Using alternative literacies and removing educational barriers
One way to remove educational barriers is simply to place most or all course materials online. Today’s student tends to be extremely adept at using complex technology and social media tools to navigate the world and their relationships, even — and perhaps especially — students from lower-income homes, who often have internet access, even if they live in school districts with limited or no access to libraries, print materials, etc. According to an article in Wired by Emily Dreyfuss, “The vast majority of Americans use the internet every day—88 percent according to the Pew Research Center. In 2016, three quarters of all Americans owned a smartphone, with lower-income people and people over the age of 50 accounting for much of the most recent growth.” In culturally responsive teaching terms, then, familiarity with and competence using the internet and its various social tools constitutes an “alternative literacy” which educators ought to seek to use in their pedagogy, rather than a form of illiteracy they ought to discourage. Placing course materials online both maximizes this use of alternative literacy and increases access for students with financial barriers.
In one class I recently taught, I replaced the paper syllabus with a class homepage which serves as an interactive syllabus. On the site, the course is broken down into pages corresponding with each day of class.
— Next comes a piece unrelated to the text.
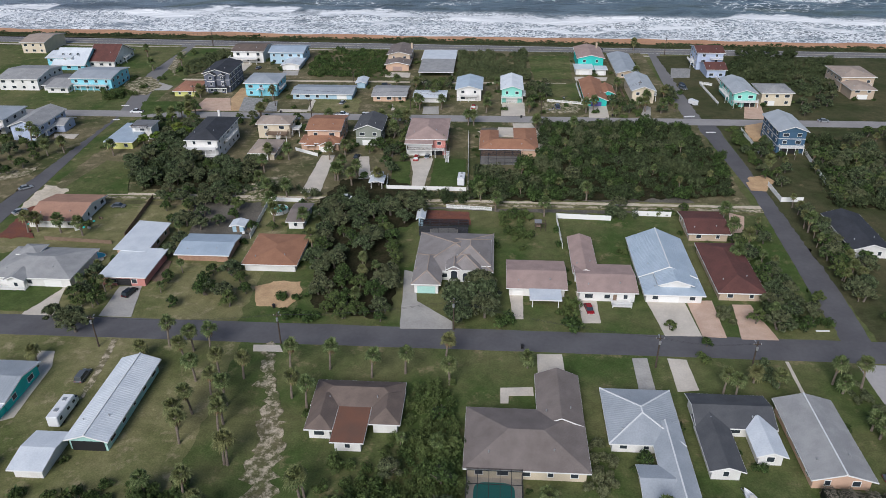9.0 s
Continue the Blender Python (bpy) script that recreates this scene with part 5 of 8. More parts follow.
rect("lawn", -300, 284.4, -168, 437.4, "coast_lawn", 0.01, "rough dry grass", "ground", 0.6)
rect("lawn", -160, 442.2, 76, 552, "coast_lawn", 0.01, "dull mown grass between houses", "ground", 0.6)
rect("lawn", 83, 442.2, 300, 546, "ground", 0.01, "rough green grass", "ground", 0.6)
rect("lawn", -420, 442.2, -182, 556, "lawn", 0.01, "rough green grass", "ground", 0.6)
strip("verge", lambda x: 552.4 - 0.040 * (x + 36), -700, 700, 1.6, "dry_lawn", 0.02, "grassy verge of the coast road", "ground", jitter=0.3)
strip("pavement", lambda x: 549.6 - 0.040 * (x + 36), -420, 420, 0.9, "pale_concrete", 0.025, "pale concrete path beside the coast road", "pavement", jitter=0.1)
strip("road_line", lambda x: 560.3 - 0.040 * (x + 36), -700, 700, 0.14, "cream", 0.05, "painted centre line", "road marking", jitter=0)
strip("road_line", lambda x: 555.2 - 0.040 * (x + 36), -700, 700, 0.10, "trim", 0.05, "painted edge line", "road marking", jitter=0)
strip("road_line", lambda x: 565.4 - 0.040 * (x + 36), -700, 700, 0.10, "trim", 0.05, "painted edge line", "road marking", jitter=0)
strip("sand_track", lambda x: 206.9 - 2.2 * math.exp(-((x - 15) / 24) ** 2) + -1.35, -200, 92, 0.95, "sand", 0.22, "pale sandy wheel rut of the alley", "track", step=0.7, jitter=0.5)
strip("sand_track", lambda x: 206.9 - 2.2 * math.exp(-((x - 15) / 24) ** 2) + 1.25, -200, 92, 0.9, "sand", 0.22, "pale sandy wheel rut of the alley", "track", step=0.7, jitter=0.5)
strip("sand_track", lambda x: 356.6 + -1.3, -157, 82, 0.85, "patchy_sand", 0.22, "pale sandy wheel rut of the alley", "track", step=0.7, jitter=0.5)
strip("sand_track", lambda x: 356.6 + 1.4, -157, 82, 0.9, "sand", 0.22, "pale sandy wheel rut of the alley", "track", step=0.7, jitter=0.5)
patch("bare_soil", [(-14, 358.6), (10, 359), (40, 359.2), (62, 359.8), (60, 364.5), (30, 363.4), (8, 362.6), (-13, 362.4)], "dirt", 0.035, "bare brown soil along the edge of a thicket", "ground", jitter=0.9)
patch("bare_soil", [(-26, 352), (-4, 351.2), (30, 351.4), (46, 353), (40, 354.4), (12, 353.8), (-24, 354.6)], "dirt", 0.034, "bare brown soil beside the alley", "ground", jitter=0.9)
patch("bare_soil", [(-150, 355.9), (-60, 356), (20, 356.1), (78, 356.2), (78, 357.2), (20, 357.3), (-60, 357.2), (-150, 357.1)], "dirt", 0.034, "worn soil between the wheel ruts", "ground", jitter=0.5)
patch("terrace", [(-112, 271.5), (-107, 271.6), (-104.6, 266), (-104.2, 258), (-103.6, 249), (-106.2, 247.5), (-106.6, 257), (-107.6, 266)], "pale_concrete", 0.04, "pale concrete terrace beside a teal house", "path", jitter=0.12)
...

Every assigned text, and every assignment is included on the website as a distinct link, so students can confidently navigate every aspect of the course on their own terms, whenever they’d like, and with full confidence that they’re not missing any readings or assignments.
Generating and using experience-affirming content
Another valuable way to reach all of your students while removing barriers to learning is to give students leadership in discussion settings in a way that draws out and emphasizes the value of their experiences. If you’re teaching a course that would traditionally have instructor-led discussion sections, which risk introducing or reinforcing unhelpful pedagogical stereotypes and mimicking unhelpful power dynamics, you might think about replacing these with more student-led discussions, and could even implement a formal program like “Sustained Dialogue.” Sustained Dialogue is a program that was developed to help groups of students engage in meaningful conversations about hot-button issues on college campuses. One of the things I like best about the Sustained Dialogue model, which is explicitly designed to last for one semester, is that it grounds conversations about big questions in the experiences and backgrounds of those in the group, and it proceeds on the assumption that deep dialogue needs to be rooted in mutual understanding and personal relationships. In this way, then, the students’ own experiences and background become relevant content for the course. This allows me as the instructor to reflect and emphasize the value of those experiences in course materials and assignments, and in a way that doesn’t depend on my own potentially biased or misinformed assumptions about where my students are coming from or what will or should be most important to them.
By drawing on alternative (and sometimes non-dominant and non-standard) literacies, and focusing on content that reflects and affirms the value of their backgrounds and personal experiences, these design elements aim to not only enhance the philosophy classroom experience, but also empower students to use philosophical tools, like informal reasoning and argumentation, to conceptualize and collectively respond to social problems in their communities.